— To do —
Output the full listing below exactly as it reads, and skip anything that is a picture.

— Data excerpt —
________
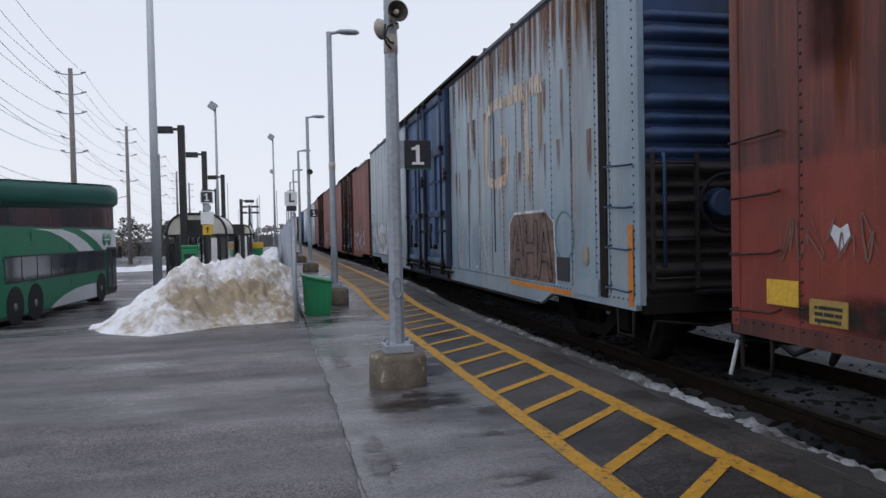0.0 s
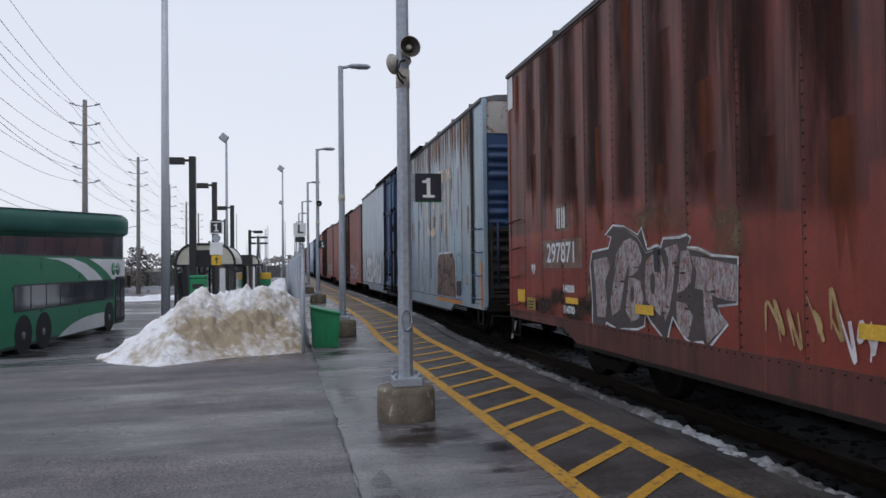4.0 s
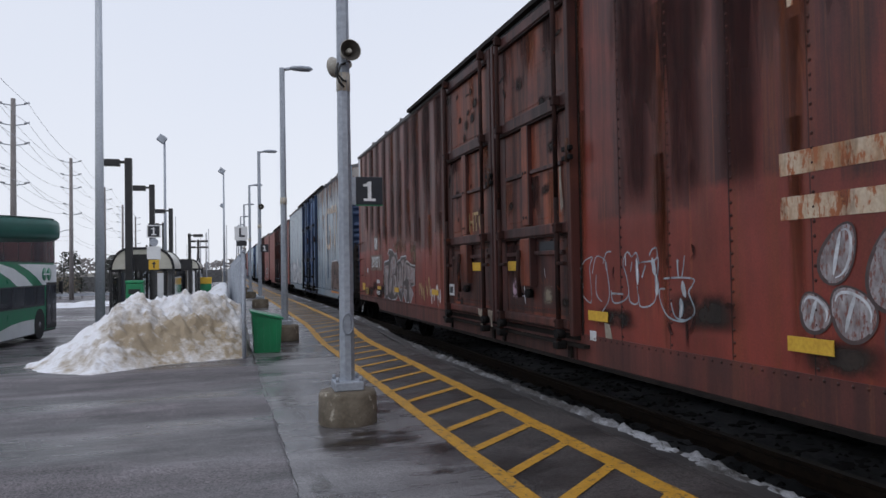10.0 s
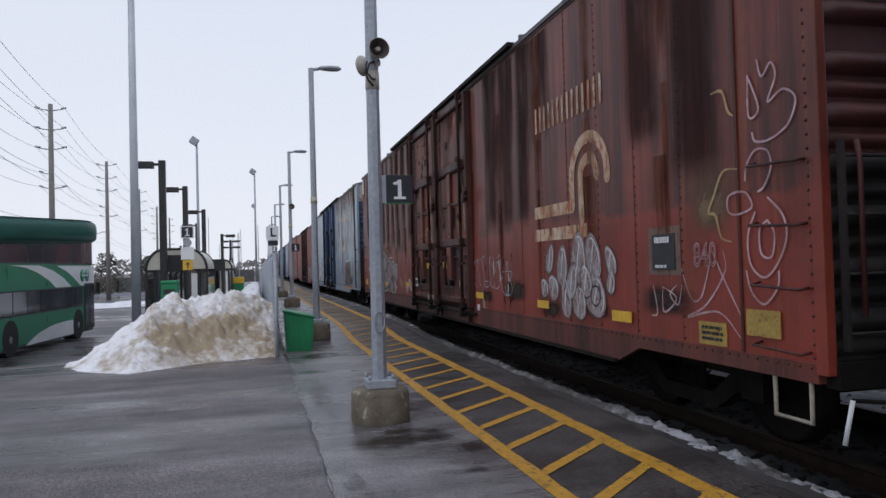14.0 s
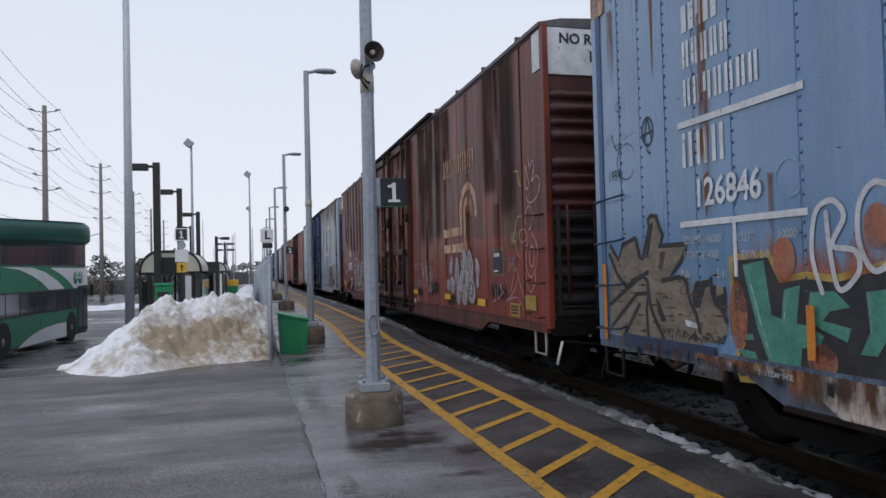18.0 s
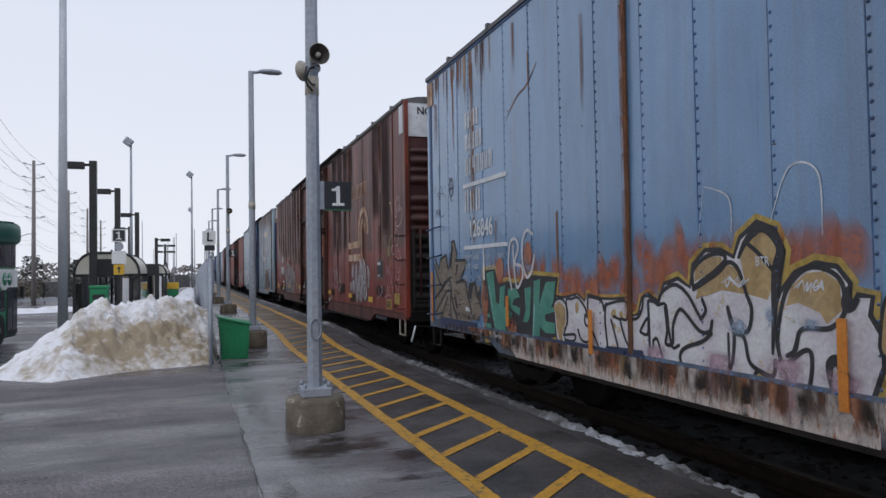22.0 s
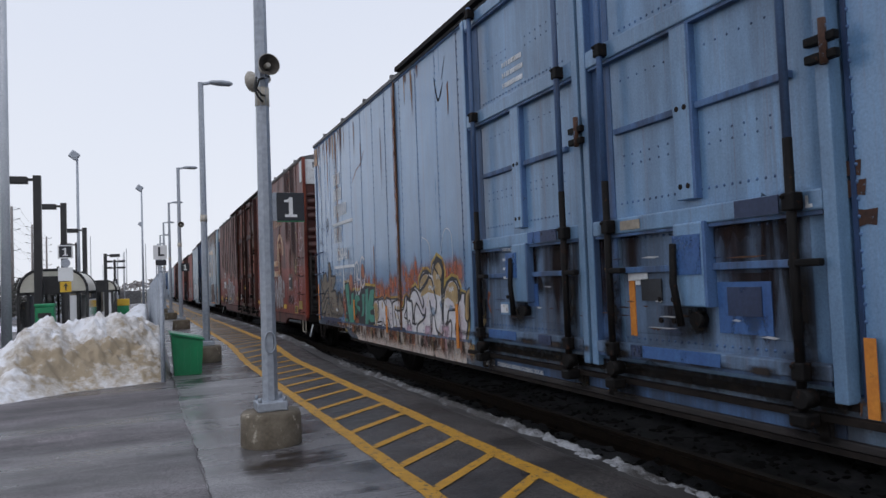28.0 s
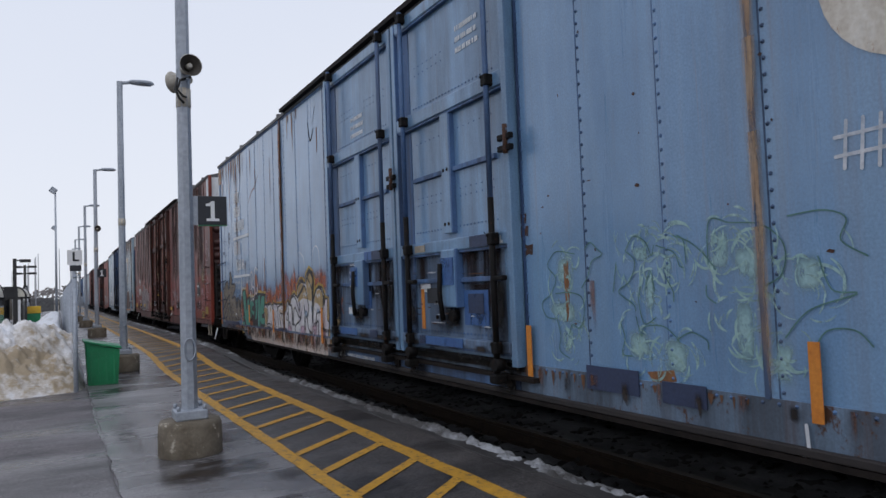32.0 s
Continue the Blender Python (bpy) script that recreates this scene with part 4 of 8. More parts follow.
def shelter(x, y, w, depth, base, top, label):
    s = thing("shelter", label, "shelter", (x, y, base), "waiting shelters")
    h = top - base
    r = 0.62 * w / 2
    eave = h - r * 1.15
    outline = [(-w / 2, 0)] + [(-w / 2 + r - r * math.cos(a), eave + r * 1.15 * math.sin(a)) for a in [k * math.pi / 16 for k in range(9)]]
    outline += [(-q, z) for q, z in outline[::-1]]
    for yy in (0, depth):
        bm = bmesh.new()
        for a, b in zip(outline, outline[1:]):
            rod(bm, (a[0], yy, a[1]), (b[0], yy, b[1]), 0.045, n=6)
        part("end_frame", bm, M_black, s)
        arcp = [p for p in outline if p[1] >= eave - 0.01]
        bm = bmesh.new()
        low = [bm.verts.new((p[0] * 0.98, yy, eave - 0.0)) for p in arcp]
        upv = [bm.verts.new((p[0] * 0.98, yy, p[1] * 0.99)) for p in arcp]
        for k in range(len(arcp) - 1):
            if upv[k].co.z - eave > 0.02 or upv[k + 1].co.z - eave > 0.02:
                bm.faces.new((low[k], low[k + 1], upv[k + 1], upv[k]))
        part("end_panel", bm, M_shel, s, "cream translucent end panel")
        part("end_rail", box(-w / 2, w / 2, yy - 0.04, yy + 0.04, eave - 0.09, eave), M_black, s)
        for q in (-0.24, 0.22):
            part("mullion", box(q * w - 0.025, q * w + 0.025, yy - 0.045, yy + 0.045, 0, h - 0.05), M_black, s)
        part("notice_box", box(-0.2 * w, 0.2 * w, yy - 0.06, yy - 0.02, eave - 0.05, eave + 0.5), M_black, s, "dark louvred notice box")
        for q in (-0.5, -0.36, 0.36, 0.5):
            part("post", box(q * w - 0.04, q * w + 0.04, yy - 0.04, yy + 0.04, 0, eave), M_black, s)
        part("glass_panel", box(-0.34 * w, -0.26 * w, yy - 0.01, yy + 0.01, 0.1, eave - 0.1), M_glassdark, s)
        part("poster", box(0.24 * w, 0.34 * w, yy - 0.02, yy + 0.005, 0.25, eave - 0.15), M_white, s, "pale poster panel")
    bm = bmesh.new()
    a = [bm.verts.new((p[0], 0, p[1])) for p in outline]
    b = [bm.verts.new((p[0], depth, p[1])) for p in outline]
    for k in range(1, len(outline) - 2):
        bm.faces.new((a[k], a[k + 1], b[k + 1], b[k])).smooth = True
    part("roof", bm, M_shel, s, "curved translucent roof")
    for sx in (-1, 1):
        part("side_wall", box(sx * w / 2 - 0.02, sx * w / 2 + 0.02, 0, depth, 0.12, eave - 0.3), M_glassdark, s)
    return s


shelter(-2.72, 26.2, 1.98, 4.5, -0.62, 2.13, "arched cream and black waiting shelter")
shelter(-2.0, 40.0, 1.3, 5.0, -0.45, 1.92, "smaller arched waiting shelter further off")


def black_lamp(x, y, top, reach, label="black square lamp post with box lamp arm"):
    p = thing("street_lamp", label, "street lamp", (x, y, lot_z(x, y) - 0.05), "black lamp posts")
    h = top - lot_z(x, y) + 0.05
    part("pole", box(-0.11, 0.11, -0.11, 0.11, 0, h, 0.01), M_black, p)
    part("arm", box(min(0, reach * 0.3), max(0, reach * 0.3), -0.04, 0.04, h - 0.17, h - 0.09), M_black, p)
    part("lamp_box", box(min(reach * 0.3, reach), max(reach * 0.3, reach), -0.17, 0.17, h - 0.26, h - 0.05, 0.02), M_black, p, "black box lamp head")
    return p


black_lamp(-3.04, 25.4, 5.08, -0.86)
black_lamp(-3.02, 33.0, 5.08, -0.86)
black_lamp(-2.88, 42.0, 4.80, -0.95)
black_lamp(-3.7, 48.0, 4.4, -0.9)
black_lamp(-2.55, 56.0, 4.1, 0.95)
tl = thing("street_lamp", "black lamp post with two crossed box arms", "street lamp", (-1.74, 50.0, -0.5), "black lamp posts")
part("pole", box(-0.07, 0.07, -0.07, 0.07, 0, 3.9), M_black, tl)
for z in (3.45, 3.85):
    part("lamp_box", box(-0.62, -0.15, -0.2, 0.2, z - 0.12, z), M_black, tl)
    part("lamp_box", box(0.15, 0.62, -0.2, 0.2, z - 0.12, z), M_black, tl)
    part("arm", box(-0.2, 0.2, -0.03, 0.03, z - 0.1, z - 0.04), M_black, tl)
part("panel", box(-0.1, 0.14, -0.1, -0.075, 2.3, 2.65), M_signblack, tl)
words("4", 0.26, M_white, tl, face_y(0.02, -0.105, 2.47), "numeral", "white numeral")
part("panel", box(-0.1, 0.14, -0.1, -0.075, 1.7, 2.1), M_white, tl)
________
— Reply —
0.0 s
4.0 s
10.0 s
14.0 s
18.0 s
22.0 s
28.0 s
32.0 s
Continue the Blender Python (bpy) script that recreates this scene with part 4 of 8. More parts follow.
def shelter(x, y, w, depth, base, top, label):
    s = thing("shelter", label, "shelter", (x, y, base), "waiting shelters")
    h = top - base
    r = 0.62 * w / 2
    eave = h - r * 1.15
    outline = [(-w / 2, 0)] + [(-w / 2 + r - r * math.cos(a), eave + r * 1.15 * math.sin(a)) for a in [k * math.pi / 16 for k in range(9)]]
    outline += [(-q, z) for q, z in outline[::-1]]
    for yy in (0, depth):
        bm = bmesh.new()
        for a, b in zip(outline, outline[1:]):
            rod(bm, (a[0], yy, a[1]), (b[0], yy, b[1]), 0.045, n=6)
        part("end_frame", bm, M_black, s)
        arcp = [p for p in outline if p[1] >= eave - 0.01]
        bm = bmesh.new()
        low = [bm.verts.new((p[0] * 0.98, yy, eave - 0.0)) for p in arcp]
        upv = [bm.verts.new((p[0] * 0.98, yy, p[1] * 0.99)) for p in arcp]
        for k in range(len(arcp) - 1):
            if upv[k].co.z - eave > 0.02 or upv[k + 1].co.z - eave > 0.02:
                bm.faces.new((low[k], low[k + 1], upv[k + 1], upv[k]))
        part("end_panel", bm, M_shel, s, "cream translucent end panel")
        part("end_rail", box(-w / 2, w / 2, yy - 0.04, yy + 0.04, eave - 0.09, eave), M_black, s)
        for q in (-0.24, 0.22):
            part("mullion", box(q * w - 0.025, q * w + 0.025, yy - 0.045, yy + 0.045, 0, h - 0.05), M_black, s)
        part("notice_box", box(-0.2 * w, 0.2 * w, yy - 0.06, yy - 0.02, eave - 0.05, eave + 0.5), M_black, s, "dark louvred notice box")
        for q in (-0.5, -0.36, 0.36, 0.5):
            part("post", box(q * w - 0.04, q * w + 0.04, yy - 0.04, yy + 0.04, 0, eave), M_black, s)
        part("glass_panel", box(-0.34 * w, -0.26 * w, yy - 0.01, yy + 0.01, 0.1, eave - 0.1), M_glassdark, s)
        part("poster", box(0.24 * w, 0.34 * w, yy - 0.02, yy + 0.005, 0.25, eave - 0.15), M_white, s, "pale poster panel")
    bm = bmesh.new()
    a = [bm.verts.new((p[0], 0, p[1])) for p in outline]
    b = [bm.verts.new((p[0], depth, p[1])) for p in outline]
    for k in range(1, len(outline) - 2):
        bm.faces.new((a[k], a[k + 1], b[k + 1], b[k])).smooth = True
    part("roof", bm, M_shel, s, "curved translucent roof")
    for sx in (-1, 1):
        part("side_wall", box(sx * w / 2 - 0.02, sx * w / 2 + 0.02, 0, depth, 0.12, eave - 0.3), M_glassdark, s)
    return s


shelter(-2.72, 26.2, 1.98, 4.5, -0.62, 2.13, "arched cream and black waiting shelter")
shelter(-2.0, 40.0, 1.3, 5.0, -0.45, 1.92, "smaller arched waiting shelter further off")


def black_lamp(x, y, top, reach, label="black square lamp post with box lamp arm"):
    p = thing("street_lamp", label, "street lamp", (x, y, lot_z(x, y) - 0.05), "black lamp posts")
    h = top - lot_z(x, y) + 0.05
    part("pole", box(-0.11, 0.11, -0.11, 0.11, 0, h, 0.01), M_black, p)
    part("arm", box(min(0, reach * 0.3), max(0, reach * 0.3), -0.04, 0.04, h - 0.17, h - 0.09), M_black, p)
    part("lamp_box", box(min(reach * 0.3, reach), max(reach * 0.3, reach), -0.17, 0.17, h - 0.26, h - 0.05, 0.02), M_black, p, "black box lamp head")
    return p


black_lamp(-3.04, 25.4, 5.08, -0.86)
black_lamp(-3.02, 33.0, 5.08, -0.86)
black_lamp(-2.88, 42.0, 4.80, -0.95)
black_lamp(-3.7, 48.0, 4.4, -0.9)
black_lamp(-2.55, 56.0, 4.1, 0.95)
tl = thing("street_lamp", "black lamp post with two crossed box arms", "street lamp", (-1.74, 50.0, -0.5), "black lamp posts")
part("pole", box(-0.07, 0.07, -0.07, 0.07, 0, 3.9), M_black, tl)
for z in (3.45, 3.85):
    part("lamp_box", box(-0.62, -0.15, -0.2, 0.2, z - 0.12, z), M_black, tl)
    part("lamp_box", box(0.15, 0.62, -0.2, 0.2, z - 0.12, z), M_black, tl)
    part("arm", box(-0.2, 0.2, -0.03, 0.03, z - 0.1, z - 0.04), M_black, tl)
part("panel", box(-0.1, 0.14, -0.1, -0.075, 2.3, 2.65), M_signblack, tl)
words("4", 0.26, M_white, tl, face_y(0.02, -0.105, 2.47), "numeral", "white numeral")
part("panel", box(-0.1, 0.14, -0.1, -0.075, 1.7, 2.1), M_white, tl)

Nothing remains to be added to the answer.